El grupo de senadores guapos también recibe comentarios por su aspecto físico, por supuesto. Pero con una diferencia abismal respecto a lo anterior: por muy incisivos que sean, nunca llegan al punto de que nadie se plantee si han obtenido su puesto por ser guapos, por tener algún tipo de relación personal con un alto cargo de su partido o, en definitiva, por alguna cuestión ajena a su capacidad técnica u orgánica.

Escribo este segundo artículo sobre la realidad de las mujeres en el ámbito profesional porque llevo muchos meses teniendo que justificar que Ester Muñoz es lista además de guapa. Cosa que jamás he tenido que hacer (ni yo ni ningún otro a mi alrededor) con ningún cargo público masculino. Pero lo escribo sobre todo porque, pese a todo lo anterior, cada día vamos mejor. Cada día hay más hombres que, en el caso de Ester y en los demás, priorizan la inteligencia a la vestimenta. Dejan de juzgar el aspecto para batirse al intelecto. Dejan de ver a una rubia atractiva para valorar a una joven promesa. Y cuando se sube al atril con sus tacones, sus labios rojos, su vestido y el auditorio menos agraciado de España (que lo es), le aplaude tres veces seguidas por sus argumentos con independencia de su vestimenta, ganamos todas. Porque esa batalla es tan importante como todas las demás. El legítimo derecho de las mujeres de sentirse orgullosas de ser femeninas sin que ello menoscabe su capacidad laboral. El romper el techo de cristal que de verdad implica tener que ser juzgada por haber nacido siendo agraciada.

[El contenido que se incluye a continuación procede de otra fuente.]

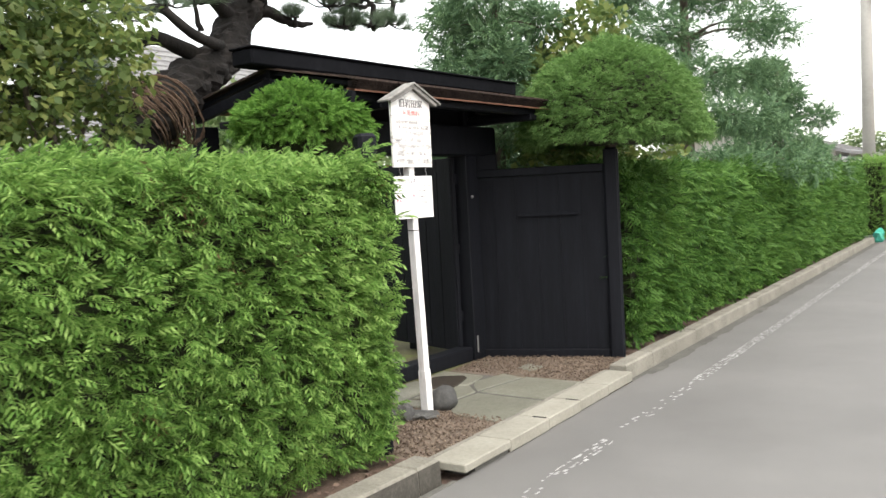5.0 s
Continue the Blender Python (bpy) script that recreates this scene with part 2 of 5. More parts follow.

Ella ha conseguido ganar la batalla a su aspecto. Igual que tantas otras periodistas, abogadas, ingenieras, empresarias. Porque la sociedad cada vez entiende más, al igual que pasaba con Cristina Pedroche y su vestido en las campanadas, que no hay mayor ejercicio de mediocridad que intentar justificar por medio de cuestiones ajenas a la inteligencia el hecho de que muchas mujeres sean más líderes en su campo que cualquiera de los hombres a su alrededor. Gracias a ellas por dar la batalla por todas las que vendrán detrás. Lo necesitarán.